-- RECORDS SUPPLIED --
::::::

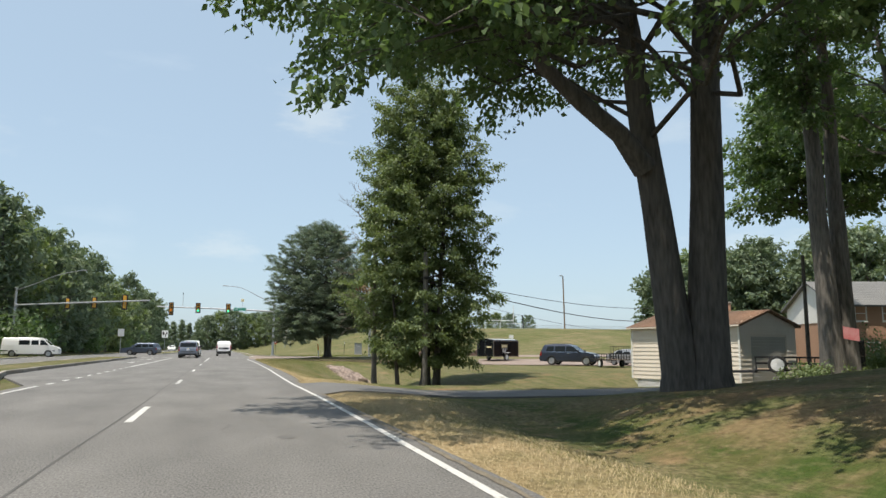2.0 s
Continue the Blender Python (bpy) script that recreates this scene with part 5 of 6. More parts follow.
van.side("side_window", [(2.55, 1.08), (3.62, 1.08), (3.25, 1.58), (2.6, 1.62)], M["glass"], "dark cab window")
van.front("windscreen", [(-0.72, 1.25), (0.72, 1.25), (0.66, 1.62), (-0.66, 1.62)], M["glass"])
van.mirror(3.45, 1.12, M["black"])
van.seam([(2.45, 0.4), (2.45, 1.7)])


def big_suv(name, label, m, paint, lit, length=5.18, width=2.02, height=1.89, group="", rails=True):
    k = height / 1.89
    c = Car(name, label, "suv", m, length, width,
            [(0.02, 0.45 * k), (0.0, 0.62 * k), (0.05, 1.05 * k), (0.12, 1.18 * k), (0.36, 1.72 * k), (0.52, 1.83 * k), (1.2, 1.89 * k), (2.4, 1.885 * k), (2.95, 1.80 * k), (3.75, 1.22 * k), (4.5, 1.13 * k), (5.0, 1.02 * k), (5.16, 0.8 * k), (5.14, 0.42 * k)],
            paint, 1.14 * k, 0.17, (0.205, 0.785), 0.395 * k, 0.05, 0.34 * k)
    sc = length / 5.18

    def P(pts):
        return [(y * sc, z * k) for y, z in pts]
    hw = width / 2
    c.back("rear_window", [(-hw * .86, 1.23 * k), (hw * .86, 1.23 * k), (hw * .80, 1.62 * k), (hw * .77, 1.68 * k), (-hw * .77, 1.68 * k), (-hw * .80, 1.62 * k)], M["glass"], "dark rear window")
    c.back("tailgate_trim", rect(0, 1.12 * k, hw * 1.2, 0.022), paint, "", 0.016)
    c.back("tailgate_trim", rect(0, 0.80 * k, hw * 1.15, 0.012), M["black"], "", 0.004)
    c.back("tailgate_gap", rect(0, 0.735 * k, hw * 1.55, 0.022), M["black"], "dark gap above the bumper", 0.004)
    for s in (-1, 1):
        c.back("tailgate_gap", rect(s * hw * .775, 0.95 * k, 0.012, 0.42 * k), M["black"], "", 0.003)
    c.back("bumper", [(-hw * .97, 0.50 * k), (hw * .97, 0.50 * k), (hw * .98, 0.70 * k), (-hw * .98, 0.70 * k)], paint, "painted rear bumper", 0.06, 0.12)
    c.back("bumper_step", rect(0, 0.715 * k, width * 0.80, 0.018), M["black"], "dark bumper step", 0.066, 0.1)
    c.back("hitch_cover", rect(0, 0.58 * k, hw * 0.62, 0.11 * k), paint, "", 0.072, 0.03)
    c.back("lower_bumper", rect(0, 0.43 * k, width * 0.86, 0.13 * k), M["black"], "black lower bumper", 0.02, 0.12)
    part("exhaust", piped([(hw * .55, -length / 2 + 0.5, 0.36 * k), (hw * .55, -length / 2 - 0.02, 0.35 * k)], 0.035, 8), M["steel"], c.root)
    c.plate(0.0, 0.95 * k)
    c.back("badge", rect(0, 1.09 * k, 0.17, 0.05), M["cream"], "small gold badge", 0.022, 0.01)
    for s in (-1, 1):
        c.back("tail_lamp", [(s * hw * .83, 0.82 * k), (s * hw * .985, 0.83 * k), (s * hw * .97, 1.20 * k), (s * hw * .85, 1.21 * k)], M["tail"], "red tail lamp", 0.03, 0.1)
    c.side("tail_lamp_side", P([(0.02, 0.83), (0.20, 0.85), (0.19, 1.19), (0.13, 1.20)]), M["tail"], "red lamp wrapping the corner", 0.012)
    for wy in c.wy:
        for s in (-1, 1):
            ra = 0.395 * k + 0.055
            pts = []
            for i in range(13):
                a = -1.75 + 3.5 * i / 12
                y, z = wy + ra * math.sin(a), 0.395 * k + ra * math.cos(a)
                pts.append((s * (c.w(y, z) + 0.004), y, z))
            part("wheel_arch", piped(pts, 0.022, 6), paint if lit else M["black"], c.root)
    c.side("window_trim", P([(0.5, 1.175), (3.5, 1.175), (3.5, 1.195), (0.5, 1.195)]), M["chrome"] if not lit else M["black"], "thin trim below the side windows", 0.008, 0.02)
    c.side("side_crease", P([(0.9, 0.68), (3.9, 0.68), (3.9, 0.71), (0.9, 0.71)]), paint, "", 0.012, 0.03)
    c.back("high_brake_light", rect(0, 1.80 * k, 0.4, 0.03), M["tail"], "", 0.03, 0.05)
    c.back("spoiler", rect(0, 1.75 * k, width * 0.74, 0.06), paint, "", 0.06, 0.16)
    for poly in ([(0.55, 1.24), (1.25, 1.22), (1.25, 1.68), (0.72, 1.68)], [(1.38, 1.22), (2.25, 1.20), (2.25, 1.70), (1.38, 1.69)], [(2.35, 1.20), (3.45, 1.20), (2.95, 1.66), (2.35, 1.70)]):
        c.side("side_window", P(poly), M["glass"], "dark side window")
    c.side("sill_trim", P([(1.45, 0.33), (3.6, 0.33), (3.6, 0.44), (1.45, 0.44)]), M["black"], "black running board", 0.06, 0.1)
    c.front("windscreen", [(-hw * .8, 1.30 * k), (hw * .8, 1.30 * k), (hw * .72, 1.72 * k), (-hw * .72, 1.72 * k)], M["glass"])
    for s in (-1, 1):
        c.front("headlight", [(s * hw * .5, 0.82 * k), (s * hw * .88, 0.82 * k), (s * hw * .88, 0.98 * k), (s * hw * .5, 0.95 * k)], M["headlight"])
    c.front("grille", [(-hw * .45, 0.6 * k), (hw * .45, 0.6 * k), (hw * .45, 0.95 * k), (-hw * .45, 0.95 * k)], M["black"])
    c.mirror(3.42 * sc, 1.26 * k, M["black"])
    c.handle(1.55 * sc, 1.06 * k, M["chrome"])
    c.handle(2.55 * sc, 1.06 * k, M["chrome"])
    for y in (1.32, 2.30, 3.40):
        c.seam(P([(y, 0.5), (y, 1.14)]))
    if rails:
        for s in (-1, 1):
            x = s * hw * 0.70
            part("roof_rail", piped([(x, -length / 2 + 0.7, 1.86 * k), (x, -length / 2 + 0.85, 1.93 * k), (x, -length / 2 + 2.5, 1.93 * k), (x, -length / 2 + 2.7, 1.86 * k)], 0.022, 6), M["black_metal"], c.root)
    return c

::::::

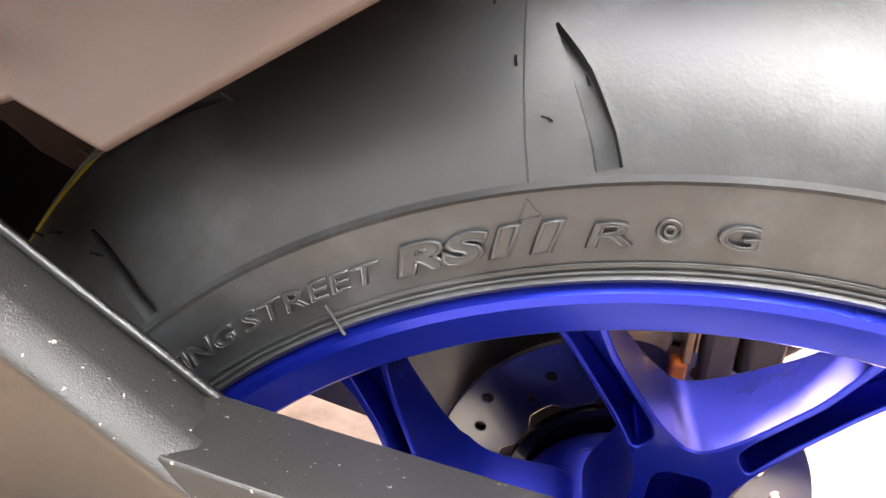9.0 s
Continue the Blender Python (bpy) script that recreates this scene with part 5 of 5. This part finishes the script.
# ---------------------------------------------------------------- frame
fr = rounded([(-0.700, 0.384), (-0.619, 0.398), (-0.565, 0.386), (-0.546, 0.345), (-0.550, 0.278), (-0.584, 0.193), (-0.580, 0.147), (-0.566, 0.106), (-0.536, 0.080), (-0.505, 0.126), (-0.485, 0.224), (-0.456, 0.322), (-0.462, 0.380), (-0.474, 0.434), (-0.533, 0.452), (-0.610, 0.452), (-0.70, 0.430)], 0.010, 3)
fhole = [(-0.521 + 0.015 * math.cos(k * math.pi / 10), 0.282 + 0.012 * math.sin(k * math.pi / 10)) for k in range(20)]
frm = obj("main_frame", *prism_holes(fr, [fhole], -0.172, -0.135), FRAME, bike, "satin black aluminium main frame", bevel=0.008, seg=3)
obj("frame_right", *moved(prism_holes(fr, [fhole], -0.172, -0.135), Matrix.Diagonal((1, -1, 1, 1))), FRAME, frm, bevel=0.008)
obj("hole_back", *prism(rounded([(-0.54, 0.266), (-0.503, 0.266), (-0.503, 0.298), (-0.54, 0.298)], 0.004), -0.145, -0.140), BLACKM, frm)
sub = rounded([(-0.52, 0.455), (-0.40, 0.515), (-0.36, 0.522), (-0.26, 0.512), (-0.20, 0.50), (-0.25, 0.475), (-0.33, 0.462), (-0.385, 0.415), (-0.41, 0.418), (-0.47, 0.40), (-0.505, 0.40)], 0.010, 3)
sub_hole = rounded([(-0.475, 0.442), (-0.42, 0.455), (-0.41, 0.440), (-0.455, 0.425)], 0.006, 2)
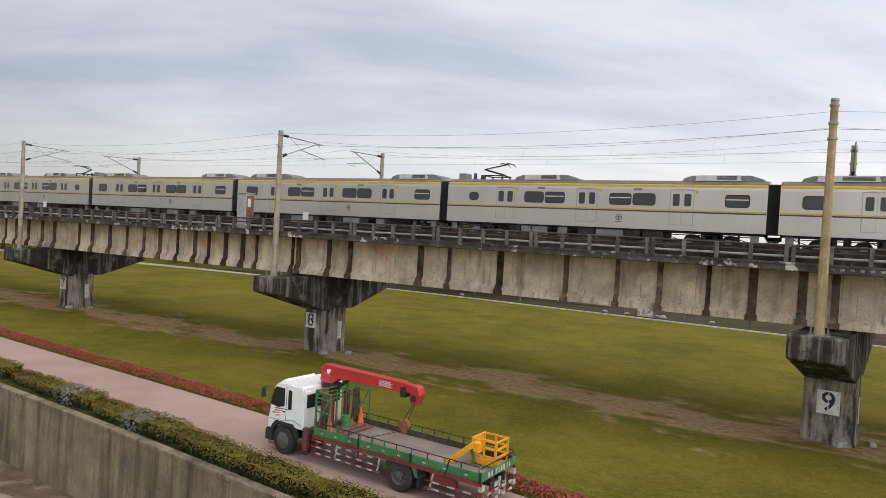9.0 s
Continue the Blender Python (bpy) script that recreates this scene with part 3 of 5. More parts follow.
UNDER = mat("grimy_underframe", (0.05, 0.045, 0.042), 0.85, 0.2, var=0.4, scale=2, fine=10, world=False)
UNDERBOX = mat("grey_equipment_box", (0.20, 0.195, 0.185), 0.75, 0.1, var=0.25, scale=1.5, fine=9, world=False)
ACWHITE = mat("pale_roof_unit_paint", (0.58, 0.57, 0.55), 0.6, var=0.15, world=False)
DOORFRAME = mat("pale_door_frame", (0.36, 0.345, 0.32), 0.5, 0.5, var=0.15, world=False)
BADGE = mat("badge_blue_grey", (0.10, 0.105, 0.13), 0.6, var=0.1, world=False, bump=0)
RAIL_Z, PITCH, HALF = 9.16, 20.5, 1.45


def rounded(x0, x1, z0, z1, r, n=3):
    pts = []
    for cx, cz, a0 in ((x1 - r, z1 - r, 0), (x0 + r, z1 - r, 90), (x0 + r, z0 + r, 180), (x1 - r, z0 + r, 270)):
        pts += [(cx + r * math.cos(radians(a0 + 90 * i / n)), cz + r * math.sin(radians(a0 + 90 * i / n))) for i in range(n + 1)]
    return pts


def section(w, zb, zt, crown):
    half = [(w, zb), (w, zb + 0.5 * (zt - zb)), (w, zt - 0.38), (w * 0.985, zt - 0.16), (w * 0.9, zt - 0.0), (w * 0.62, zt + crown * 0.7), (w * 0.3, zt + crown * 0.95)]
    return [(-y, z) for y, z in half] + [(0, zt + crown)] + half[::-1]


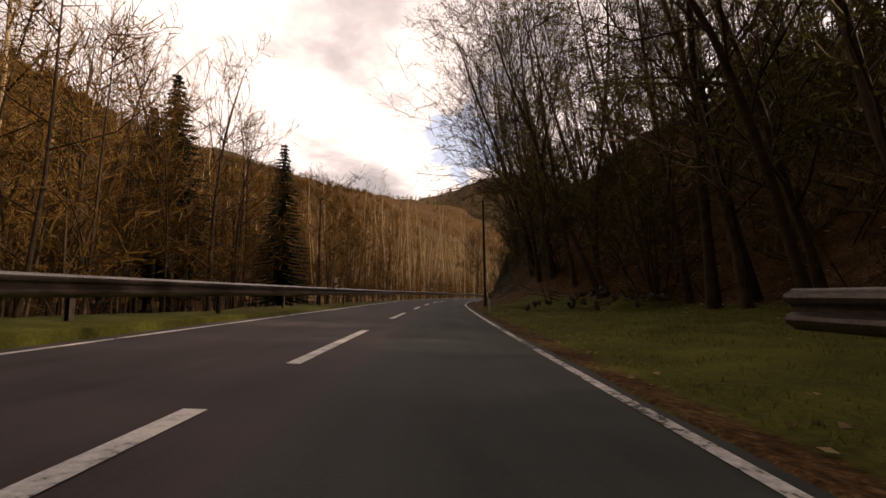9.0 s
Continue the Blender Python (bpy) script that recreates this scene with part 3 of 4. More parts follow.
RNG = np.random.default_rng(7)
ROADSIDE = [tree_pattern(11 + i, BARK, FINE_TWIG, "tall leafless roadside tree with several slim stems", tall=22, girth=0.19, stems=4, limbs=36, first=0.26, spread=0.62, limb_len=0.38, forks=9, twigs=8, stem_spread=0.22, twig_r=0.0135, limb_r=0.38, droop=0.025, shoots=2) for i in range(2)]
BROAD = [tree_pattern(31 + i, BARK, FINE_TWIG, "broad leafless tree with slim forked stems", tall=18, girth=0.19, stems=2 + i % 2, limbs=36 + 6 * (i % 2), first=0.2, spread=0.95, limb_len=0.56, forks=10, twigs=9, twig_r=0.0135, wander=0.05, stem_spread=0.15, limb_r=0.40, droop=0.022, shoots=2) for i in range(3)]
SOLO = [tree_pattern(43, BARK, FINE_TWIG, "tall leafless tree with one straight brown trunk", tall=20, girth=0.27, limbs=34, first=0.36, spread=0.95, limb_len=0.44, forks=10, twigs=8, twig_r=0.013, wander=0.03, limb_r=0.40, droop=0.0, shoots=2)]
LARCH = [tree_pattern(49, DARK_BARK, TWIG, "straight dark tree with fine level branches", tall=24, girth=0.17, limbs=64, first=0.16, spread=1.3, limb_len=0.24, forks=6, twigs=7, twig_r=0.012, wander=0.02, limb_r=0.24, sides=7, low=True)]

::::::

-- WRITTEN INSTRUCTION --
Gather up the lines that contain the word "script".

-- TASK RESPONSE --
Continue the Blender Python (bpy) script that recreates this scene with part 5 of 6. More parts follow.
Continue the Blender Python (bpy) script that recreates this scene with part 5 of 5. This part finishes the script.
Continue the Blender Python (bpy) script that recreates this scene with part 3 of 5. More parts follow.
Continue the Blender Python (bpy) script that recreates this scene with part 3 of 4. More parts follow.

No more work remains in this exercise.